Abstract
Background
Bioleaching has been attracting attention recent years as an emerging sediment heavy metal pollution remediation technology. However, the use of sulfur powder as sulfur substrate causes the problem of “post-acidification”, and the free bioleaching functional bacteria which are susceptible to environmental impact during reactor operation cannot be used efficiently for multiple rounds. These problems can be solved if the sulfur substrate and the bioleaching functional bacteria can be recycled simultaneously after bioleaching. A new kind of sulfur substrate, the laboratory-made sulfur-covered biochar particles, were used in the bioleaching experiment, compared with sulfur powder and sulfur powder mixed with the surfactant rhamnolipid.
Results
The sulfur-covered biochar particles exhibited superior bioleaching performance, including faster acidification rate, SO 4 2- production rate and heavy metal bioleaching rate, and higher heavy metal solubilization percentage (Ni 33.76%; Cu 66.16%; Zn 65.494%), which was resulted from the acceleration of bioleaching reaction by the bioleaching functional bacteria immobilized on the biochar surface. Otherwise, the sulfur-covered biochar particles could be reused in the second round, and the heavy metal solubilization percentage (Ni32.84%, Cu69.93%, Zn67.17%) was comparable with that of the first round. Nevertheless, the sulfur content became the main limiting factor causing poor bioleaching performance during the third round.
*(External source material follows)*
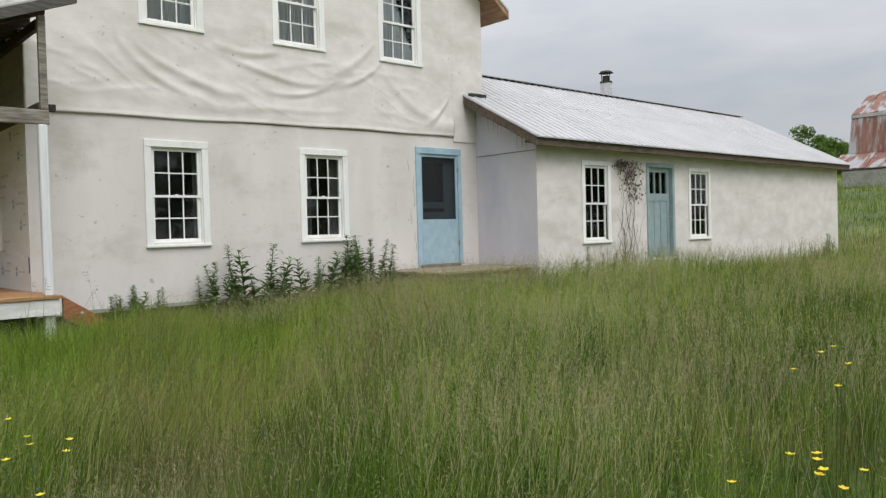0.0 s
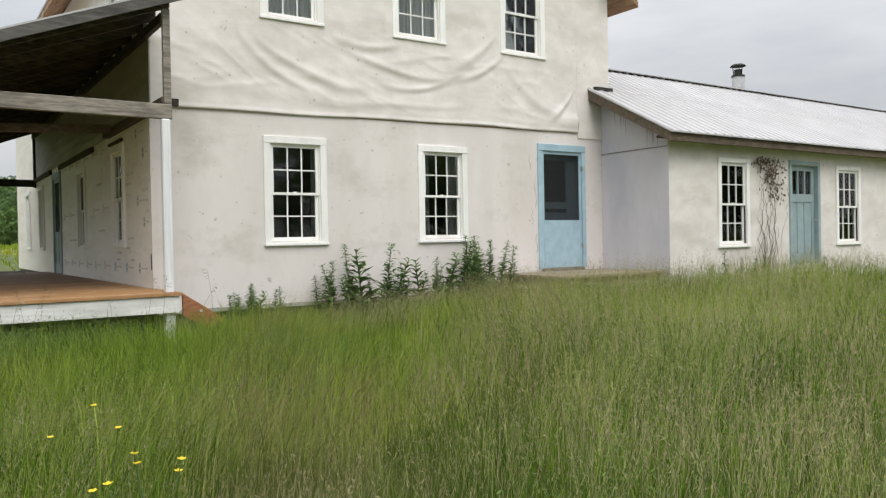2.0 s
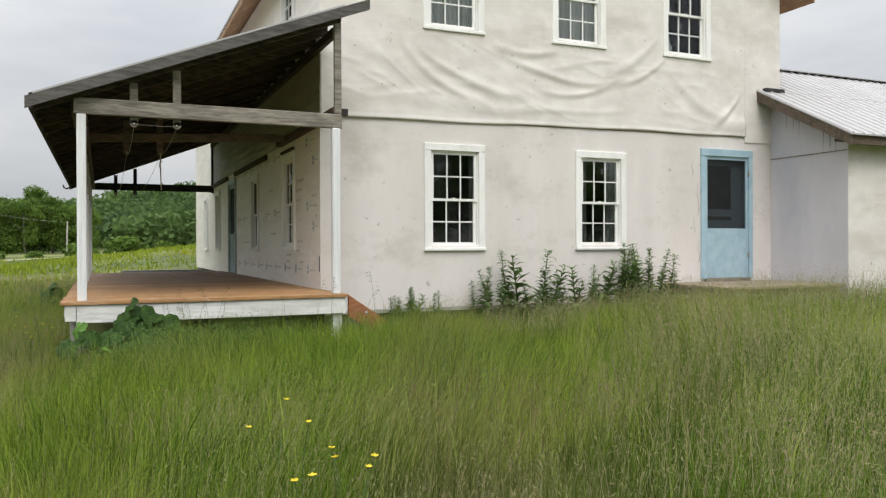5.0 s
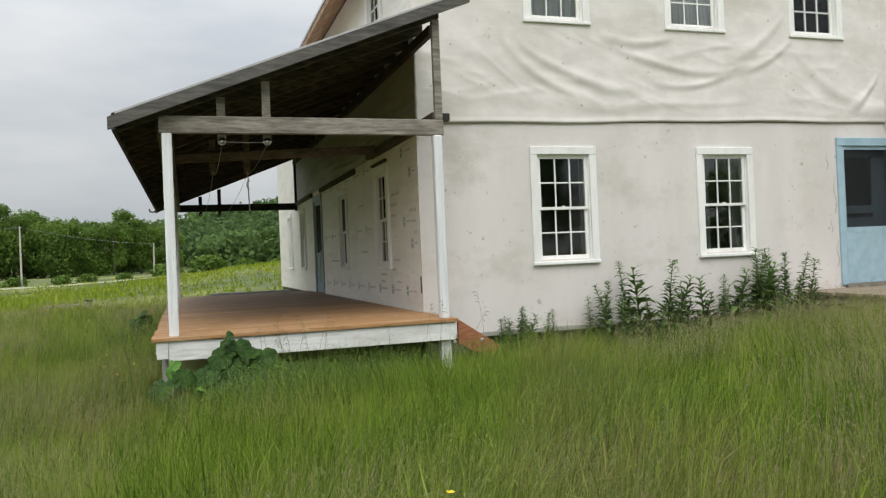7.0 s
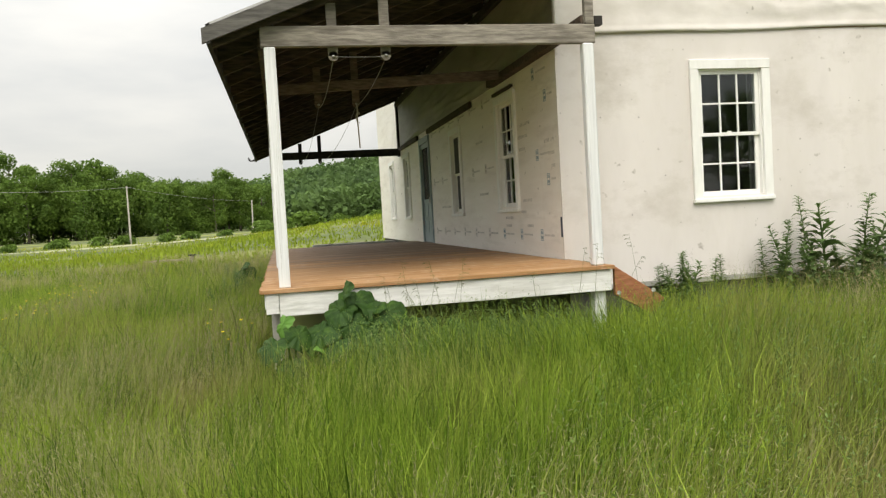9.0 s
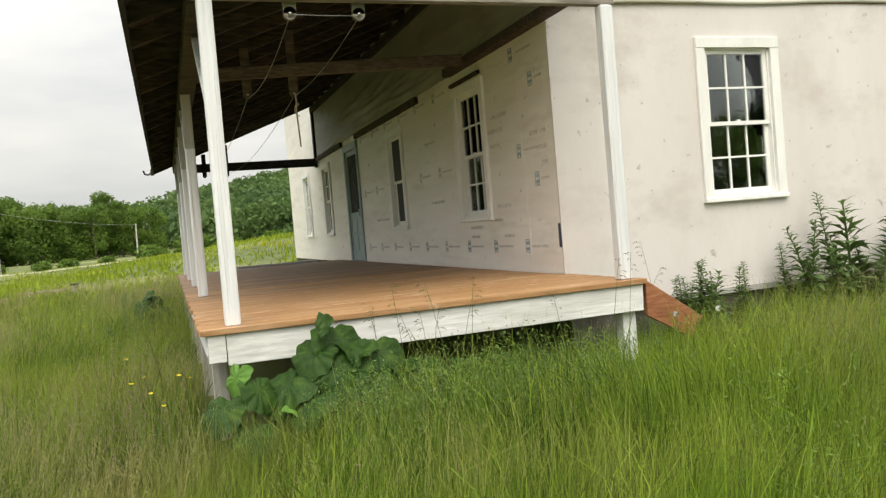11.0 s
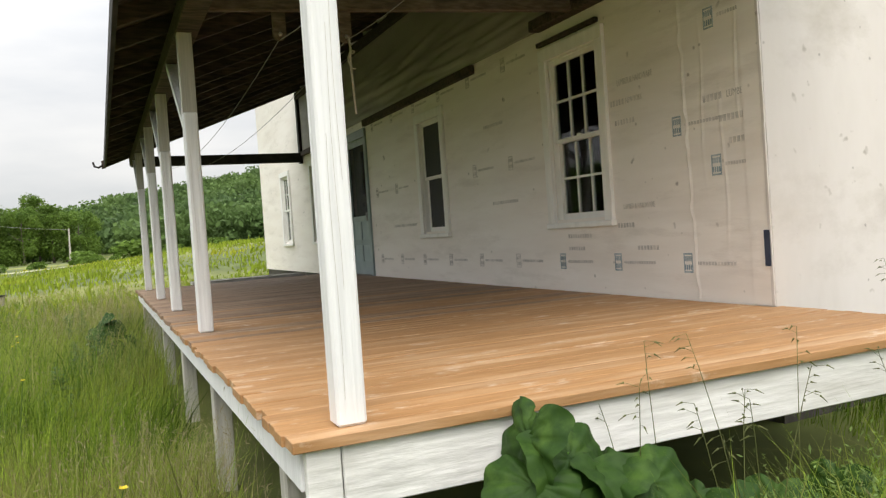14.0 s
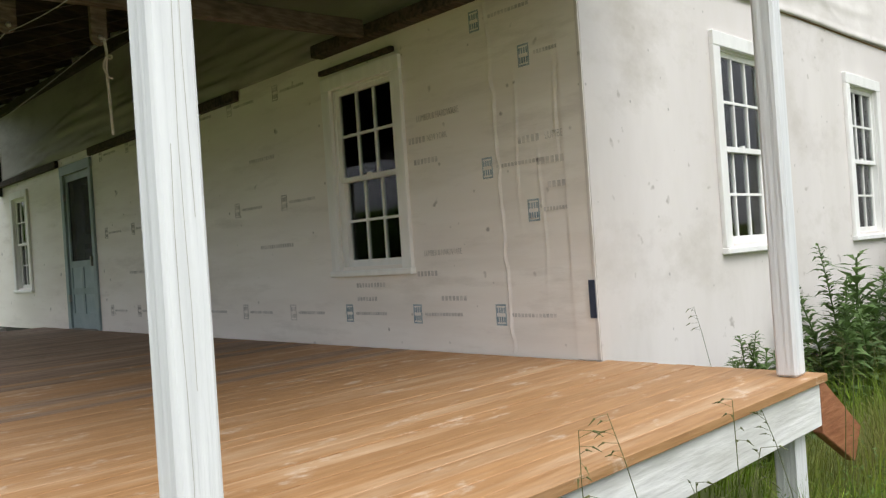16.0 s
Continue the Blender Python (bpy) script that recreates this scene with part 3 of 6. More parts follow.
    d = np.maximum(d, 0.004) + 0.012 * np.exp(-((gz - 3.32) / 0.02) ** 2) + 0.03 * ramp01(gu, 9.8, 10.6) * np.exp(-((gz - 3.5) / 0.16) ** 2)
    d += 0.008 * low * (0.5 + 0.5 * np.sin(gu * 1.3 + gz * 0.8))
    v = np.stack([gu, 11.97 - d, gz2], -1).reshape(-1, 3)
    tris = []
    n1 = nu + 1
    for j in range(nz):
        for i in range(nu):
            cu, cz = us[i] + step / 2, zs[j] + step / 2
            if any(a + 0.06 < cu < b - 0.06 and 4.64 < cz < 6.1 for a, b in UPPER_WINDOWS):
                continue
            p = j * n1 + i
            tris += [(p, p + 1, p + n1 + 1), (p, p + n1 + 1, p + n1)]
    ob = mesh_np("house_wrap", v, np.array(tris), M_WRAP)
    ob.data.polygons.foreach_set("use_smooth", [True] * len(ob.data.polygons))
    sol = ob.modifiers.new("sheet", "SOLIDIFY")
    sol.thickness, sol.offset = 0.003, 1
    return tagged(ob, "sagging wrinkled white house wrap over the upper wall", "house wrap", kind="structure")


draped_wrap()
tagged(part("trim_batten", beam((3.42, 11.965, 3.305), (10.7, 11.965, 3.391), 0.008, 0.010), M_SOFFIT), "brown nailing batten under the wrap hem", "trim", kind="structure")
tagged(part("trim_corner_wrap", side_box(SOUTH, 10.79, X1, 0.003, 0.02, 3.30, 6.34), M_WRAP), "vertical strip of white wrap at the corner", "trim", kind="structure")
tagged(part("trim_corner", side_box(WEST, 11.972, 11.992, 0.003, 0.012, 0.97, 3.05), M_WRAP), "white corner strip with a dark tape mark", "trim", kind="structure")
tagged(part("trim_foundation", side_box(SOUTH, 3.4, 9.0, 0.004, 0.03, 0.62, 0.67), M_CONCRETE), "grey footing edge below the wall", "trim", kind="structure")

count = {"window": 0}


def make_window(side, u0, u1, z0, z1, label, screen=False, curtain=None, casing=0.10, recess=0.05):
    """A double-hung six-over-six sash window with casing and sill."""
    count["window"] += 1
    top = empty("window_%d" % count["window"], label, "window", kind="structure", at=side_point(side, (u0 + u1) / 2, 0, z0))
    c = casing
    part("head_casing", side_box(side, u0, u1, 0, 0.035, z1 - c, z1), M_TRIM, top, bevel=0.004)
    for a, b in ((u0, u0 + c), (u1 - c, u1)):
        part("side_casing", side_box(side, a, b, 0, 0.032, z0 + 0.045, z1 - c), M_TRIM, top, bevel=0.004)
    part("sill", side_box(side, u0 - 0.008, u1 + 0.008, -0.08, 0.048, z0, z0 + 0.045), M_TRIM, top, bevel=0.006)
    a, b, zb, zt = u0 + c - 0.005, u1 - c + 0.005, z0 + 0.05, z1 - c + 0.005
    jamb = bmesh.new()
    for p, q in ((a - 0.008, a + 0.02), (b - 0.02, b + 0.008)):
        side_box(side, p, q, -0.14, -0.002, zb, zt, jamb)
    side_box(side, a, b, -0.14, -0.002, zt - 0.02, zt + 0.008, jamb)
    part("jamb", jamb, M_TRIM, top)
    a, b, zt = a + 0.02, b - 0.02, zt - 0.02
    mid = zb + (zt - zb) * 0.5
    for name, lo, hi, d in (("upper_sash", mid - 0.018, zt, -recess + 0.03), ("lower_sash", zb, mid + 0.018, -recess)):
        st, rail = 0.042, 0.036
        bm = bmesh.new()
        for p, q in ((a, a + st), (b - st, b)):
            side_box(side, p, q, d - 0.028, d, lo, hi, bm)
        bot = 0.07 if name == "lower_sash" else rail
        side_box(side, a + st, b - st, d - 0.028, d, lo, lo + bot, bm)
        side_box(side, a + st, b - st, d - 0.028, d, hi - rail, hi, bm)
        ga, gb, gl, gh = a + st, b - st, lo + bot, hi - rail
        if not screen:
            for i in (1, 2):
                u = ga + (gb - ga) * i / 3
                side_box(side, u - 0.009, u + 0.009, d - 0.022, d - 0.004, gl, gh, bm)
            z = (gl + gh) / 2
            side_box(side, ga, gb, d - 0.023, d - 0.003, z - 0.009, z + 0.009, bm)
        sash = part(name, bm, M_TRIM, top)
        for i in range(3):
            for j in range(2):
                p, q = ga + (gb - ga) * i / 3, ga + (gb - ga) * (i + 1) / 3
                r, s = gl + (gh - gl) * j / 2, gl + (gh - gl) * (j + 1) / 2
                pane = part("pane", side_box(side, p, q, d - 0.016, d - 0.012, r, s), M_GLASS, sash)
                pane.visible_shadow = False
        if screen:
            part("insect_screen", side_box(side, ga, gb, d - 0.008, d - 0.005, gl, gh), M_SCREEN, sash, "dark insect screen")
    if name and not screen:
        part("sash_lock", side_box(side, (a + b) / 2 - 0.02, (a + b) / 2 + 0.02, -recess + 0.002, -recess + 0.03, mid + 0.018, mid + 0.032), M_TRIM, top)
    if curtain:
        bm = bmesh.new()
        n = 40
        lo, hi, mat, gap = curtain
        front, back = [], []
        for i in range(n + 1):
            u = a - 0.05 + (b - a + 0.1) * i / n
            k = 0.02 * math.sin(i * 1.9) + 0.008 * math.sin(i * 4.7)
            front.append([bm.verts.new(side_point(side, u, -0.155 + k, z)) for z in (lo, hi)])
        for i, (p, q) in enumerate(zip(front, front[1:])):
            if gap and abs((i + 0.5) / n - 0.5) < gap:
                continue
            bm.faces.new((p[0], q[0], q[1], p[1]))
        bmesh.ops.solidify(bm, geom=list(bm.faces), thickness=0.004)
        part("curtain", bm, mat, top, "hanging grey cloth behind the glass")
    return top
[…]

The sulfur mixed with the surfactant rhamnolipid did not show significant effect in promoting acidification and heavy metal solubilization due to high levels of organic matter and the impact of the low pH value.
Conclusion
The research indicated the laboratory-made sulfur-covered biochar particles could realize the dual immobilization of the bioleaching functional bacteria and the sulfur substrate to support their recycling and reuse in the second bioleaching round. In the future research, the way to maintain the reuse of the sulfur-covered biochar particle for more rounds will be explored.